The most usual tests are a blood test (to diagnose anaemia or iron deficiency, as well as hormones such as the reproductive hormones and thyroid function, and sometimes measure of your blood clotting), and an ultrasound. Some gynaecologists will perform an ultrasound for you during your examination.
The treatment of heavy menstrual bleeding depends upon the cause.
Some women are simply seeking reassurance. If they can cope with the bleeding, there is no evidence of anaemia or other resultant problems, and no specific abnormality is identified by the examination or test results, then no treatment is required at that time.

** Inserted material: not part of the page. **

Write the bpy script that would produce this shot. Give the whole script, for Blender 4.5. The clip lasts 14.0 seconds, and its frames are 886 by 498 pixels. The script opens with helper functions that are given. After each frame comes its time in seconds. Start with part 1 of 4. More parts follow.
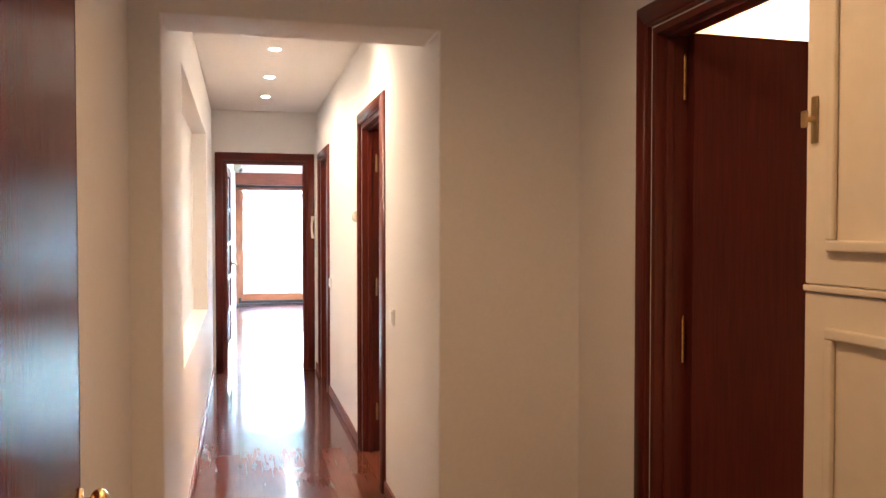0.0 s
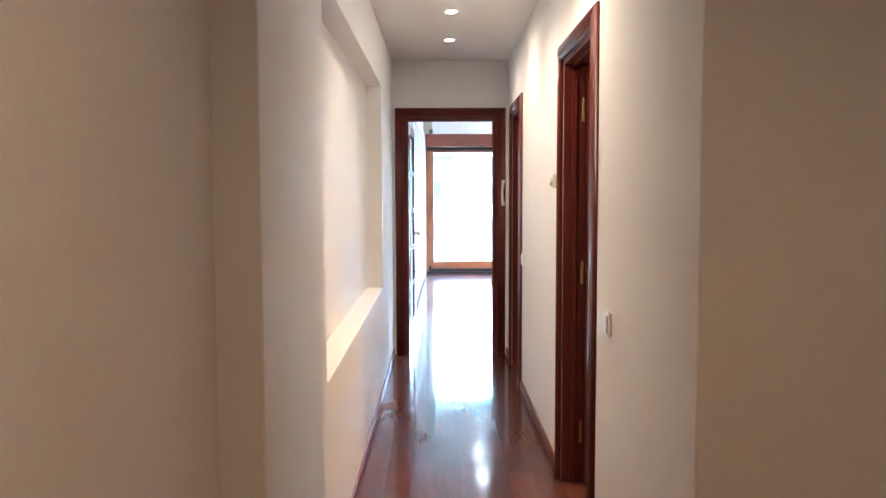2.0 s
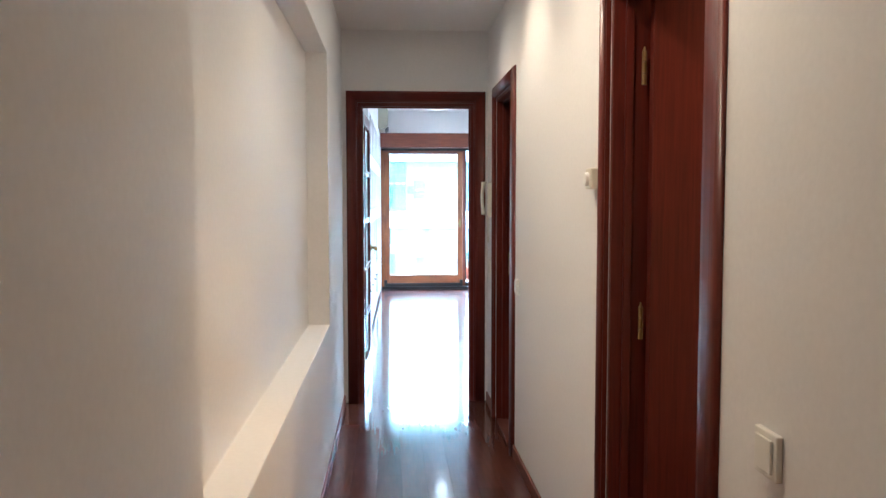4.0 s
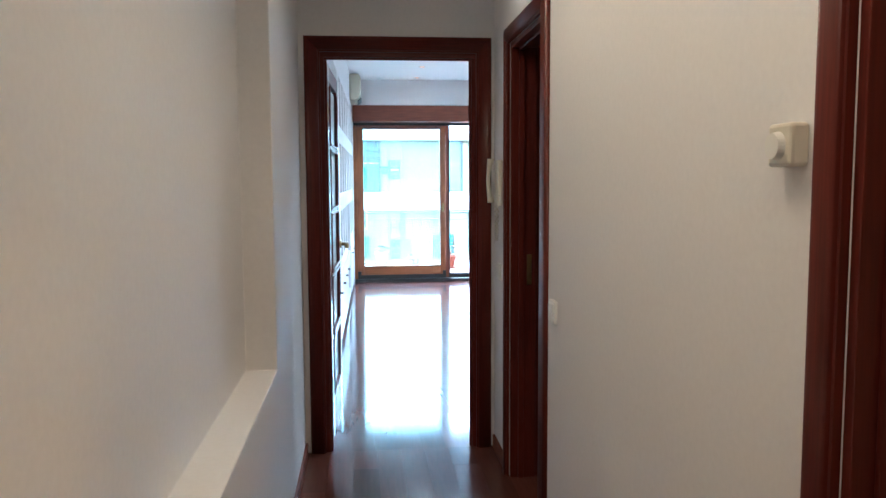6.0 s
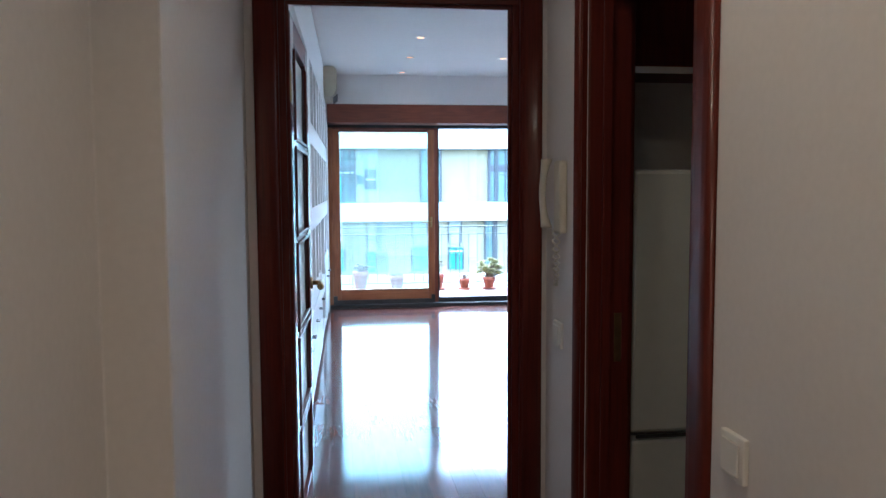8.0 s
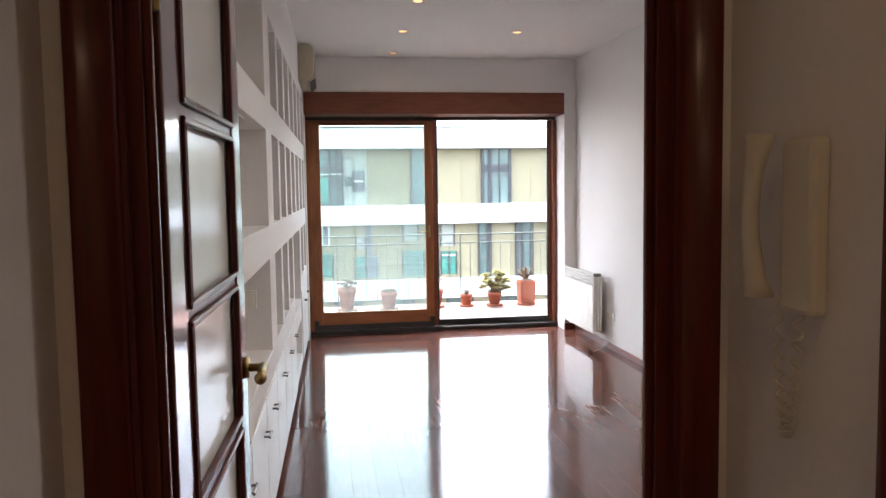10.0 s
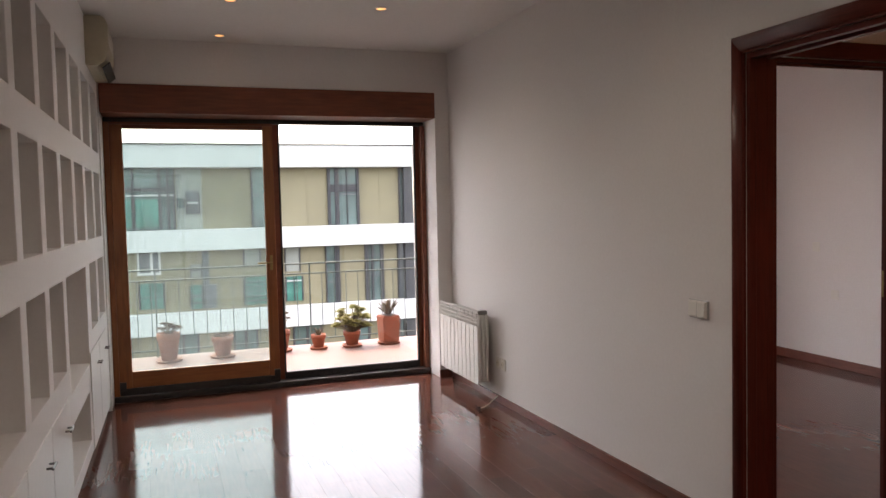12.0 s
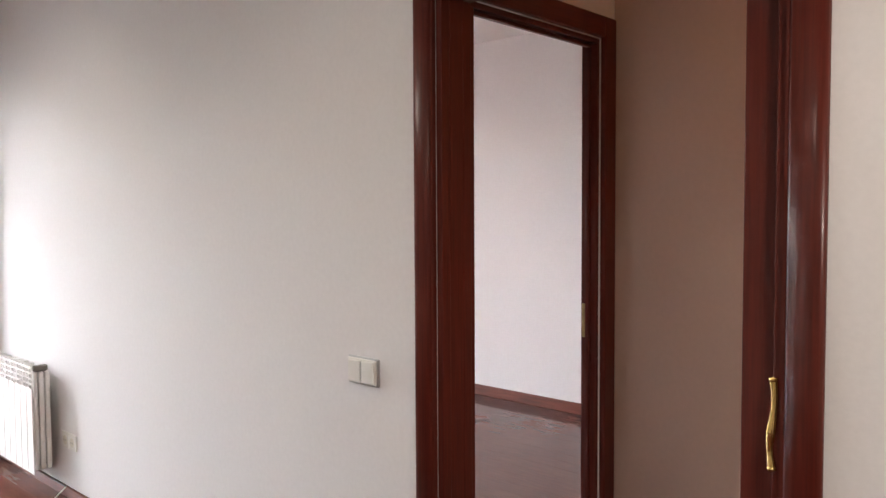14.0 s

If specific problems are found (for example, fibroids, polyps in the uterus, or hormonal problems) then each of these will be treated individually.
Oral contraceptive pill
In women who do not wish for pregnancy, and who do not have medical problems such as high blood pressure, the oral contraceptive pill (‘the pill’) may be prescribed. This works by making the periods regular and thinning the lining of the uterus, so that periods become light. Some women will run packets of the pill together to space their periods out, sometimes having a period every three or more months.

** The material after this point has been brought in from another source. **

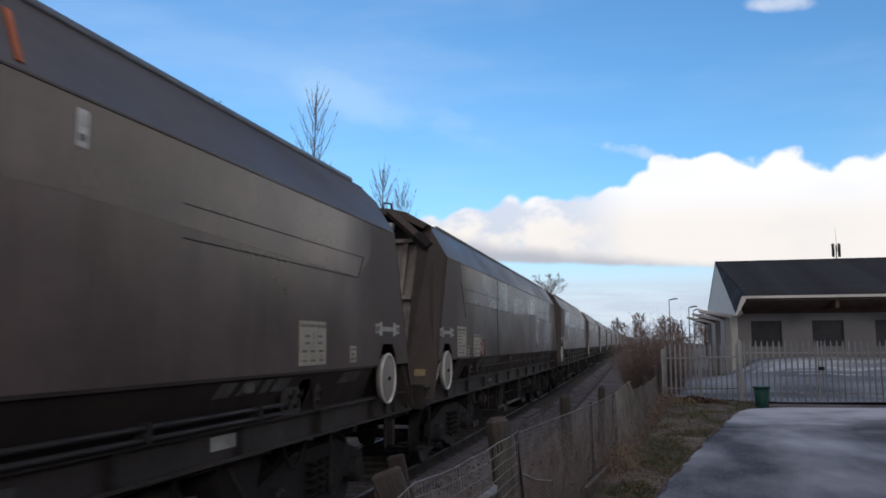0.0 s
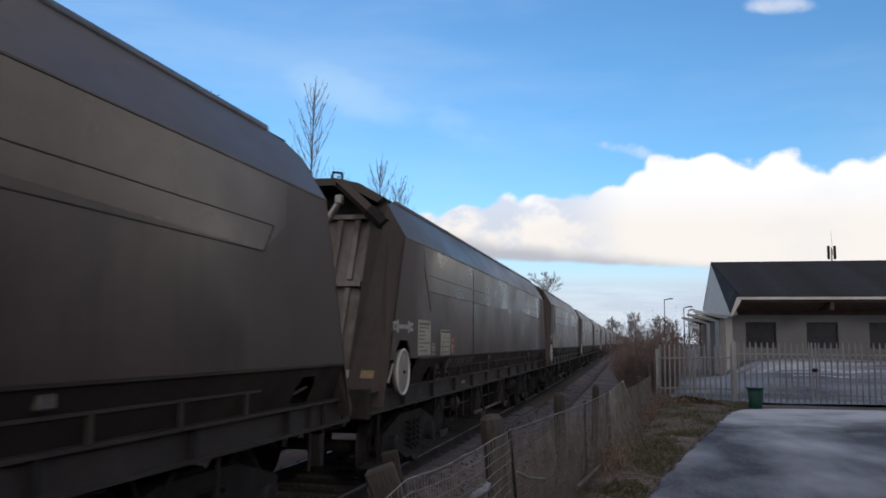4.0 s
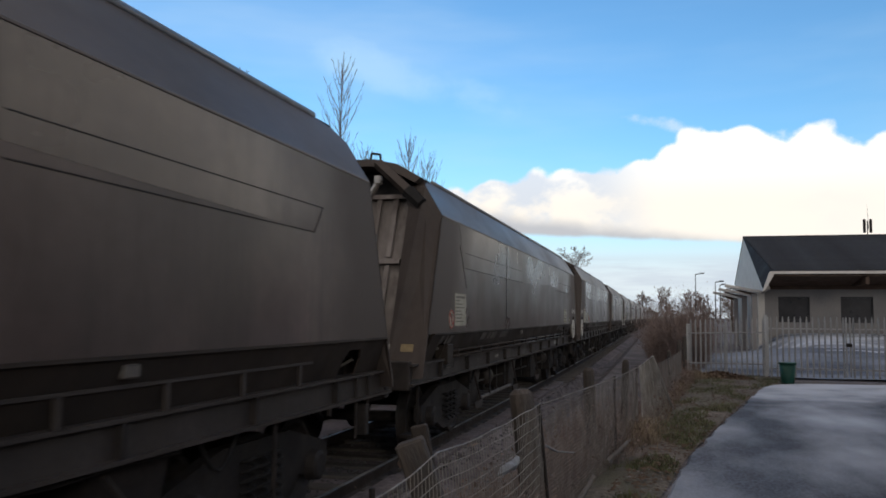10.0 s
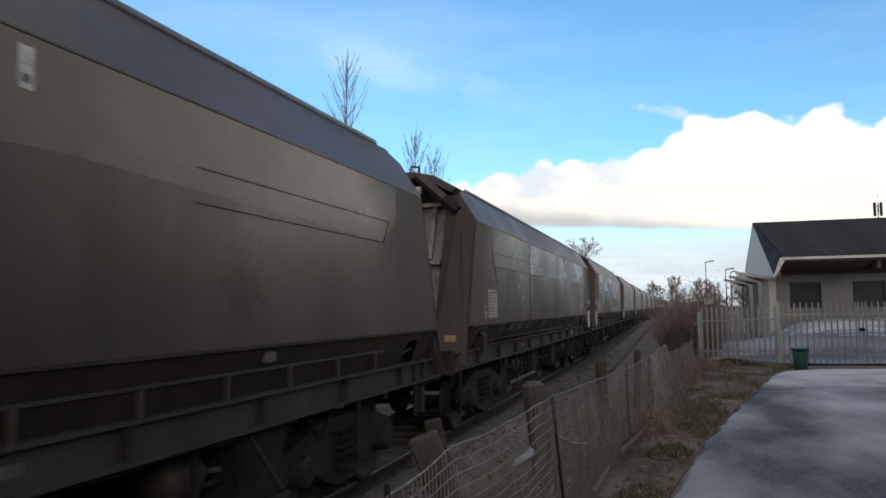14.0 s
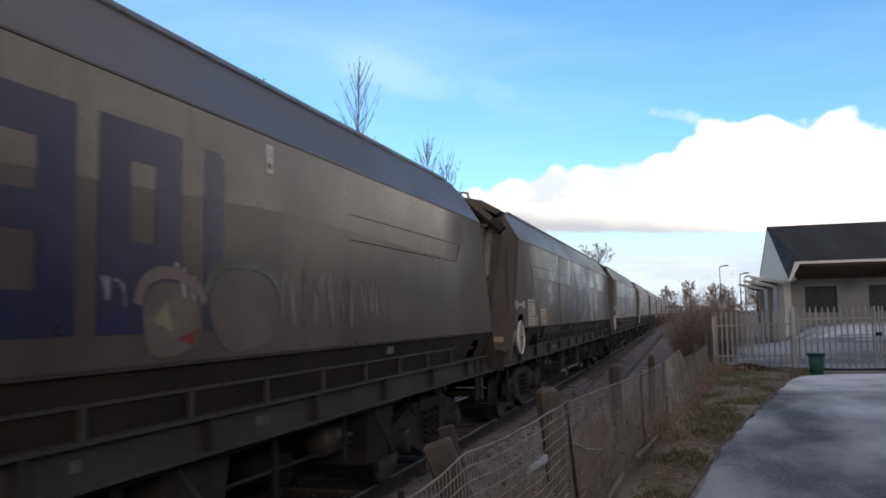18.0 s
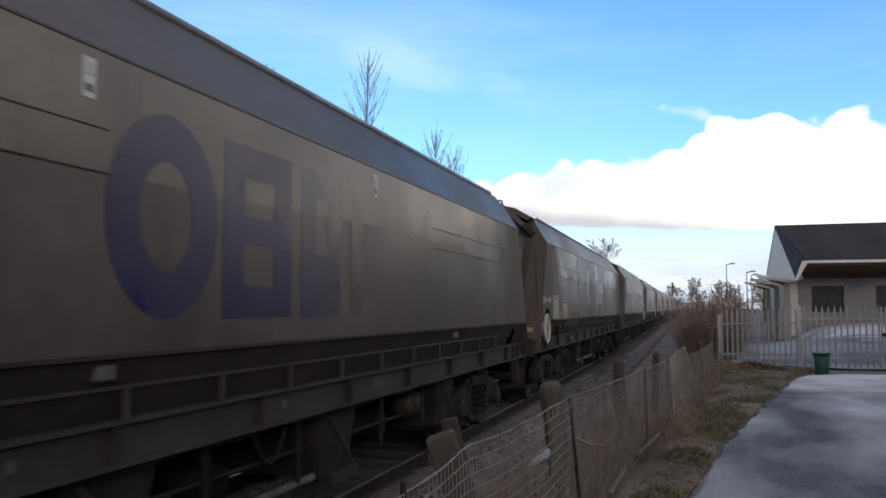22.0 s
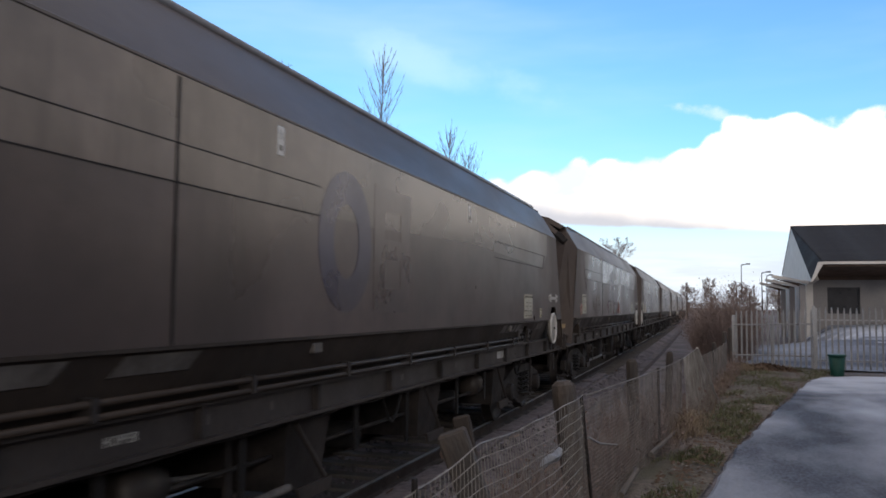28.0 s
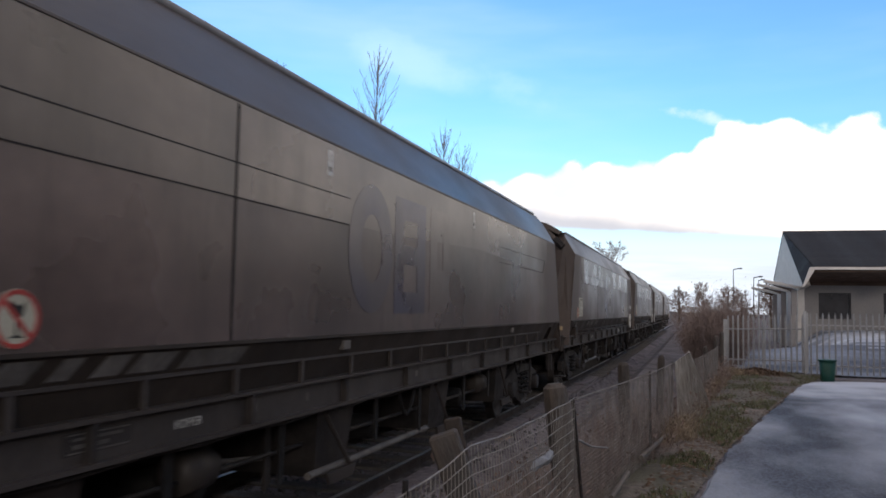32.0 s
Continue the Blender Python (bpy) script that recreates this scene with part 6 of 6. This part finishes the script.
# ---------------------------------------------------------------- palisade, gate, bin
def palisade():
    f = holder("palisade_fence", "pale galvanised steel palisade fence with pointed pales", "fence")
    gate = holder("palisade_gate", "pair of closed galvanised palisade gates across the lane", "gate")

    def pale(parent, me, x, y, z, turn):
        ob = new("pale", me)
        ob.parent = parent
        ob.matrix_basis = pose(x, y, z, 0, 0, turn)

    def pale_mesh(h):
        bm = bmesh.new()
        prof = [(-0.025, 0.012), (-0.015, 0.0), (-0.006, 0.010), (0.006, 0.010), (0.015, 0.0), (0.025, 0.012)]
        rows = []
        for z, s in ((0.03, 1), (h - 0.10, 1), (h - 0.02, 0.35), (h, 0.08)):
            rows.append([bm.verts.new((u * s, v - 0.0, z)) for u, v in prof] + [bm.verts.new((u * s, v + 0.004, z)) for u, v in prof[::-1]])
        for a, b in zip(rows, rows[1:]):
            for i in range(12):
                j = (i + 1) % 12
                bm.faces.new((a[i], a[j], b[j], b[i]))
        return finish(bm, "pale", GALV)

    # fence from the railway boundary to the gate post
    x0, y0, x1, y1 = 0.50, 25.7, 2.55, 24.9
    me = pale_mesh(1.63)
    turn = math.degrees(math.atan2(y1 - y0, x1 - x0))
    n = 15
    for i in range(n):
        t = (i + 0.5) / n
        pale(f, me, x0 + (x1 - x0) * t, y0 + (y1 - y0) * t - 0.05, 0.0 + 0.06 * t, turn)
    for z in (0.35, 1.22):
        bm = bmesh.new()
        rod(bm, (x0, y0, z), (x1, y1, z + 0.06), 0.021, None, 4)
        part("rail", bm, GALV, f)
    for x, y in ((x0, y0), ((x0 + x1) / 2, (y0 + y1) / 2 + 0.05)):
        bm = bmesh.new()
        box(bm, x - 0.05, x + 0.05, y, y + 0.08, -0.3, 1.5, 0.006)
        part("post", bm, GALV, f)
    # gates
    me = pale_mesh(1.70)
    for leaf, (a, b) in enumerate(((2.62, 4.62), (4.72, 6.72), (6.85, 9.0))):
        grp = new("gate_leaf")
        grp.parent = gate
        grp.matrix_basis = pose(0, 24.9, 0.04)
        n = int((b - a) / 0.148)
        for i in range(n):
            pale(grp, me, a + (b - a) * (i + 0.5) / n, -0.05, 0, 0)
        for z in (0.24, 1.34):
            bm = bmesh.new()
            box(bm, a, b, -0.02, 0.03, z, z + 0.036, 0.004)
            part("gate_rail", bm, GALV, grp)
        for x in (a, b):
            bm = bmesh.new()
            box(bm, x - 0.02, x + 0.02, -0.02, 0.03, 0.06, 1.68, 0.004)
            part("stile", bm, GALV, grp)
    for x in (2.56, 6.79):
        bm = bmesh.new()
        box(bm, x - 0.038, x + 0.038, 24.87, 24.96, -0.3, 1.78, 0.008)
        part("gate_post", bm, GALV, gate)
    bm = bmesh.new()
    box(bm, 4.60, 4.75, 24.80, 24.86, 0.92, 1.02, 0.01)
    part("lock_box", bm, FRAME, gate, "dark lock box")


def green_bin():
    at = (2.93, 23.45, -0.02)
    b = holder("plastic_bin", "dark green tapered plastic bin standing by the gate", "bin", at)
    bm = bmesh.new()
    n = 20
    prof = [(0.0, 0.155), (0.02, 0.16), (0.52, 0.205), (0.52, 0.195), (0.03, 0.15)]
    lathe(bm, prof, "z", (0, 0, 0), n)
    part("body", bm, BIN, b, smooth=True)
    bm = bmesh.new()
    lathe(bm, [(0.515, 0.20), (0.515, 0.225), (0.56, 0.225), (0.56, 0.20)], "z", (0, 0, 0), n)
    part("rim", bm, BIN, b, smooth=True)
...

Non-steroidal anti-inflammatory medications (NSAIDs)
Menstrual loss is regulated, in part, by inflammatory processes within the uterus. By using anti-inflammatory medications, the menstrual flow may be reduced. The combination of ‘the pill’ and anti-inflammatory tablets can be quite effective.
Tranexamic acid works by making the clots that line the uterus and limit bleeding more stable, thus reducing bleeding. Tranexamic acid is taken three or four times a day during the period, and can reduce bleeding a great deal.
Hormone-secreting intrauterine devices
Placement of a hormonal intrauterine device (Mirena™) will, over time, greatly reduce menstrual flow for many women. This device slowly releases a progesterone hormone directly onto the lining of the uterus, making it thinner and less likely to bleed. It can take several months for the device to have its full effect, but by six months after placement, the great majority of women will have only light bleeding, or sometimes no bleeding at all. A Mirena will last for five years.
Other hormonal medications
The use of progesterones in either tablet, pellet, or injectable form can reduce bleeding.
In some cases, your gynaecologist will suggest surgery as a way of reducing menstrual flow. For example, if a polyp is present in the uterus, this can be removed. Your gynaecologist would perform a hysteroscopy to look at the inside of the uterus.
In the case of fibroids, removing fibroids that press into the cavity of the uterus (submucous fibroids) may restore the menstrual loss to normal.
Permanent removal of the lining of the uterus – endometrial ablation – may be recommended. This can only be performed for women who have completed their families, and needs to be discussed very carefully with your gynaecologist.
In some cases, removal of part or all of the uterus (hysterectomy) may be required.